[What the task requires]: Skipping all pictures, set down the lines of the listing from the first through the one with "q = m.to_quaternion()".
# start of Collected material
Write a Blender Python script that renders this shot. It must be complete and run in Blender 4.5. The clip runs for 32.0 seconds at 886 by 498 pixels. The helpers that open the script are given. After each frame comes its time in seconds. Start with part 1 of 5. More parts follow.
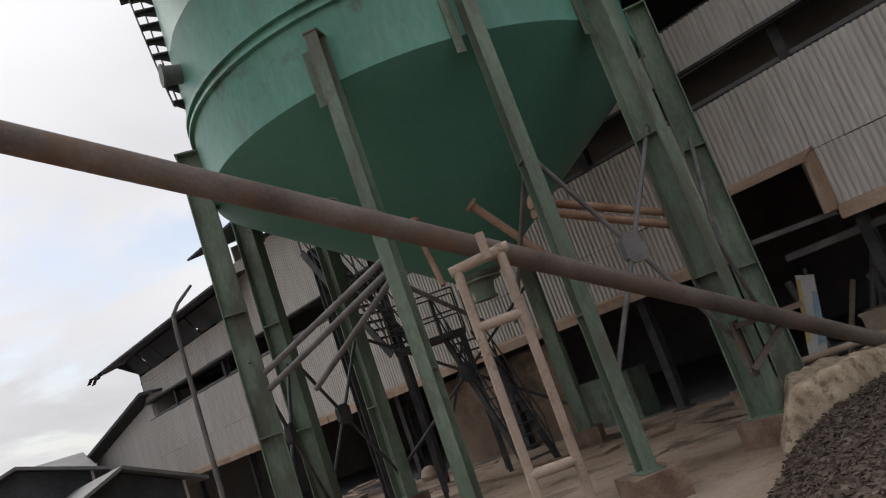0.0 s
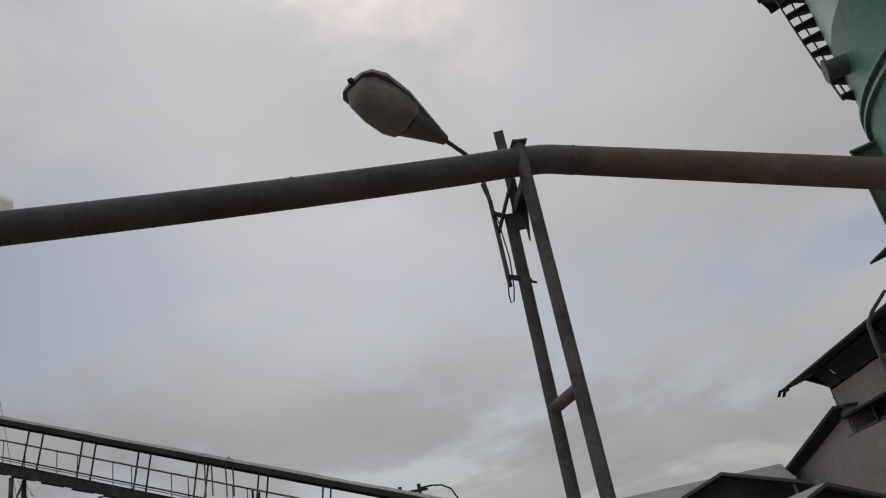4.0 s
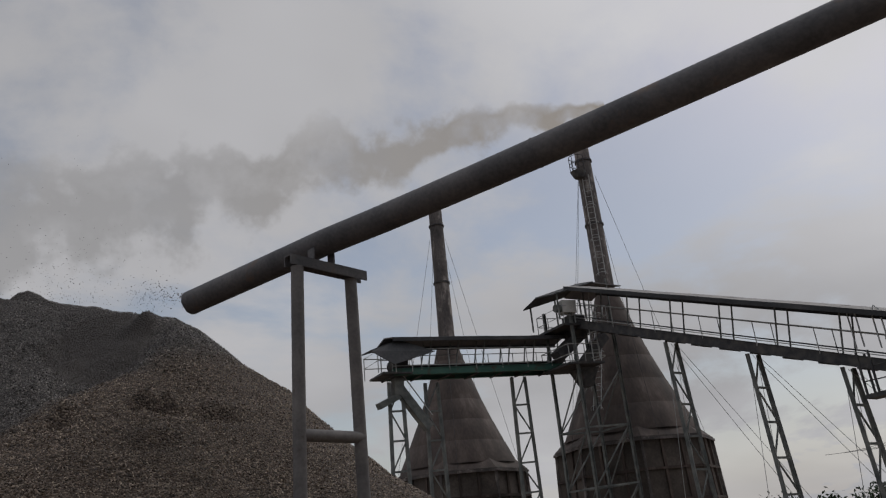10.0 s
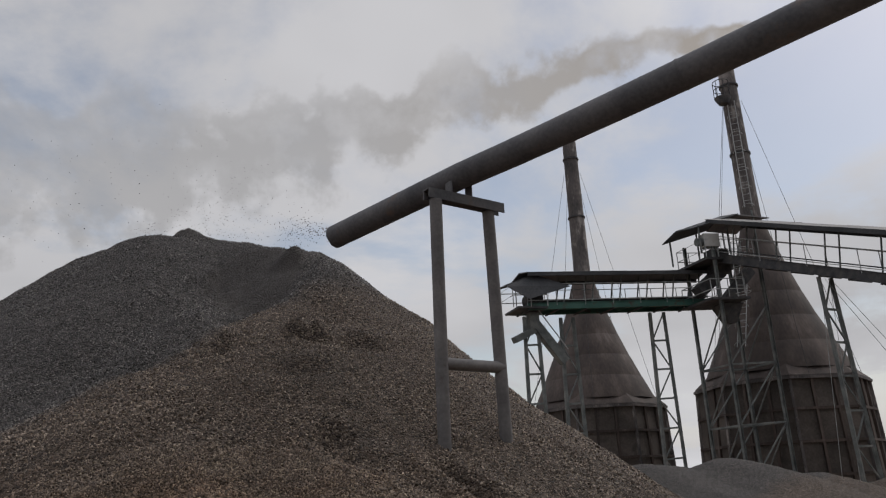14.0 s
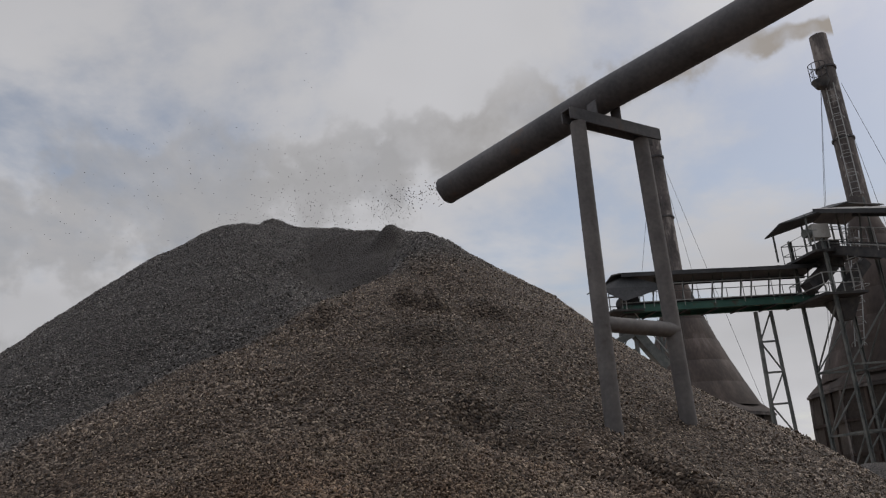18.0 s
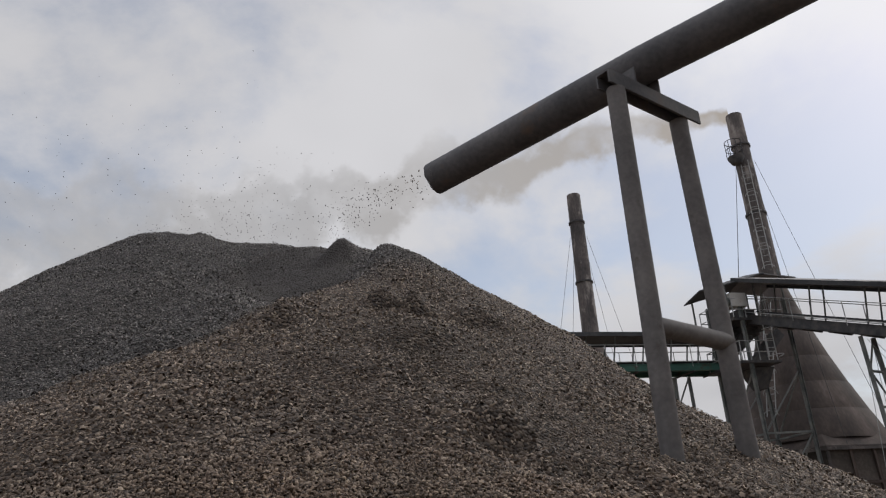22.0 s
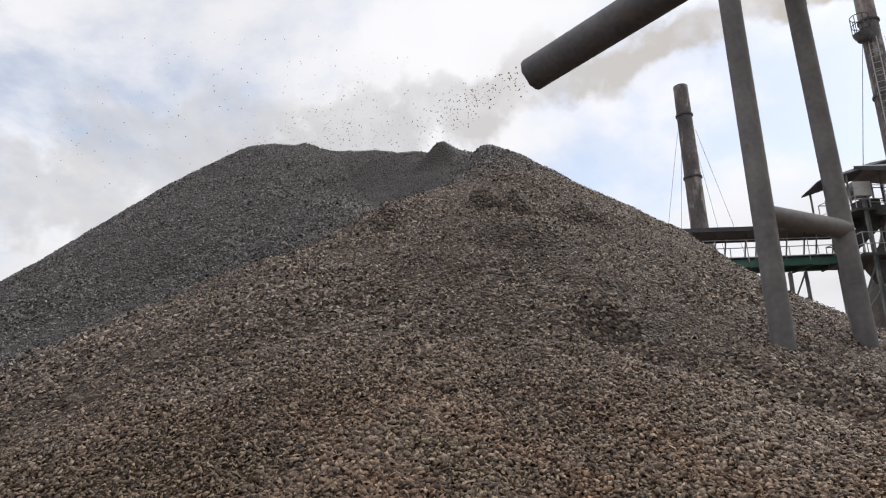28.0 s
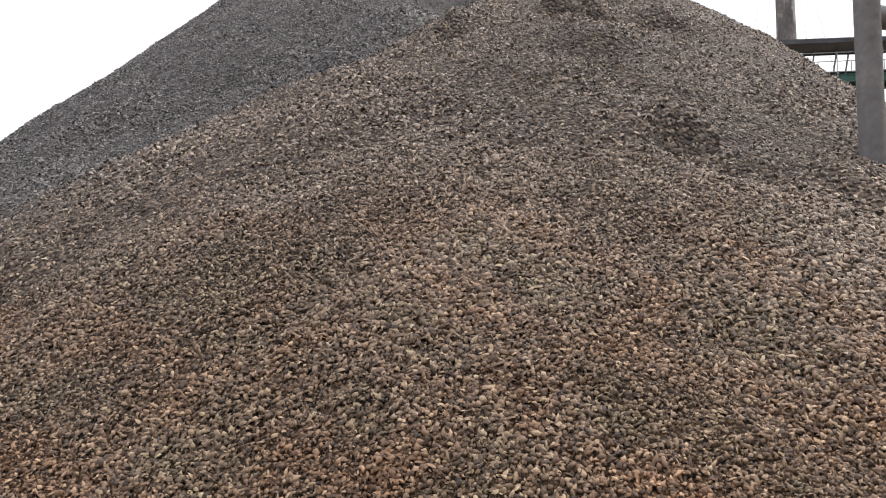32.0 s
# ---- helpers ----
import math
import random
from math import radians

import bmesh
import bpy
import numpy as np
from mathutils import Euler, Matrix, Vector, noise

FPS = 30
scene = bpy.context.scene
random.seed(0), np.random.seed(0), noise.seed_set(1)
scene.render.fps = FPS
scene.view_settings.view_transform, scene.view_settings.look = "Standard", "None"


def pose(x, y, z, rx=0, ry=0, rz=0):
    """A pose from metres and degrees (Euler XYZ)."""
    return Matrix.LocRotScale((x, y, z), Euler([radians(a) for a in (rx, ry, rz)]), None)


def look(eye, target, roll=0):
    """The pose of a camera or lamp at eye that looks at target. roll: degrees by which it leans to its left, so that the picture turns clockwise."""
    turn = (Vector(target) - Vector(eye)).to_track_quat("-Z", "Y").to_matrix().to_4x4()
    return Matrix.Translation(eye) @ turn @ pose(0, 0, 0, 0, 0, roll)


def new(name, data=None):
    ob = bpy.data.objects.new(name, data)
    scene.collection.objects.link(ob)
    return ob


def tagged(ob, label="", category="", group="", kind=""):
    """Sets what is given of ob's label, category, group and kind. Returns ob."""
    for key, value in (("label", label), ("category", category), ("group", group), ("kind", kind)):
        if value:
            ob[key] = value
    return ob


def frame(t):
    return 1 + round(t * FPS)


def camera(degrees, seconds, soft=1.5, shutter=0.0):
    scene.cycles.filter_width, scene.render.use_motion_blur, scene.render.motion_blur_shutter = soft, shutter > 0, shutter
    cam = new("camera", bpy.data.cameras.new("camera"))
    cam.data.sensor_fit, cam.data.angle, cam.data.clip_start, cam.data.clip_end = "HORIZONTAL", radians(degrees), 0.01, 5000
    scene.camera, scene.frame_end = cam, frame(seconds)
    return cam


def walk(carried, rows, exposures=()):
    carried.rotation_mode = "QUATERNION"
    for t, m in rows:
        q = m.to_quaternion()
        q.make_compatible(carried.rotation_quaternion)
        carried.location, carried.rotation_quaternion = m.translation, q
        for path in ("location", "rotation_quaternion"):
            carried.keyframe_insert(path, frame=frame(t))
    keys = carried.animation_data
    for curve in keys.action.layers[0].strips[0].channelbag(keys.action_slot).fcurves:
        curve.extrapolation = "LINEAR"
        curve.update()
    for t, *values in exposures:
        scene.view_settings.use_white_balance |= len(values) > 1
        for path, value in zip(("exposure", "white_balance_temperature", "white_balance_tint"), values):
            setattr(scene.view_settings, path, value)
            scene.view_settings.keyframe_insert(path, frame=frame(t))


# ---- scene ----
# end of Collected material
[Complete answer]:
Write a Blender Python script that renders this shot. It must be complete and run in Blender 4.5. The clip runs for 32.0 seconds at 886 by 498 pixels. The helpers that open the script are given. After each frame comes its time in seconds. Start with part 1 of 5. More parts follow.
0.0 s
4.0 s
10.0 s
14.0 s
18.0 s
22.0 s
28.0 s
32.0 s
# ---- helpers ----
import math
import random
from math import radians

import bmesh
import bpy
import numpy as np
from mathutils import Euler, Matrix, Vector, noise

FPS = 30
scene = bpy.context.scene
random.seed(0), np.random.seed(0), noise.seed_set(1)
scene.render.fps = FPS
scene.view_settings.view_transform, scene.view_settings.look = "Standard", "None"


def pose(x, y, z, rx=0, ry=0, rz=0):
    """A pose from metres and degrees (Euler XYZ)."""
    return Matrix.LocRotScale((x, y, z), Euler([radians(a) for a in (rx, ry, rz)]), None)


def look(eye, target, roll=0):
    """The pose of a camera or lamp at eye that looks at target. roll: degrees by which it leans to its left, so that the picture turns clockwise."""
    turn = (Vector(target) - Vector(eye)).to_track_quat("-Z", "Y").to_matrix().to_4x4()
    return Matrix.Translation(eye) @ turn @ pose(0, 0, 0, 0, 0, roll)


def new(name, data=None):
    ob = bpy.data.objects.new(name, data)
    scene.collection.objects.link(ob)
    return ob


def tagged(ob, label="", category="", group="", kind=""):
    """Sets what is given of ob's label, category, group and kind. Returns ob."""
    for key, value in (("label", label), ("category", category), ("group", group), ("kind", kind)):
        if value:
            ob[key] = value
    return ob


def frame(t):
    return 1 + round(t * FPS)


def camera(degrees, seconds, soft=1.5, shutter=0.0):
    scene.cycles.filter_width, scene.render.use_motion_blur, scene.render.motion_blur_shutter = soft, shutter > 0, shutter
    cam = new("camera", bpy.data.cameras.new("camera"))
    cam.data.sensor_fit, cam.data.angle, cam.data.clip_start, cam.data.clip_end = "HORIZONTAL", radians(degrees), 0.01, 5000
    scene.camera, scene.frame_end = cam, frame(seconds)
    return cam


def walk(carried, rows, exposures=()):
    carried.rotation_mode = "QUATERNION"
    for t, m in rows:
        q = m.to_quaternion()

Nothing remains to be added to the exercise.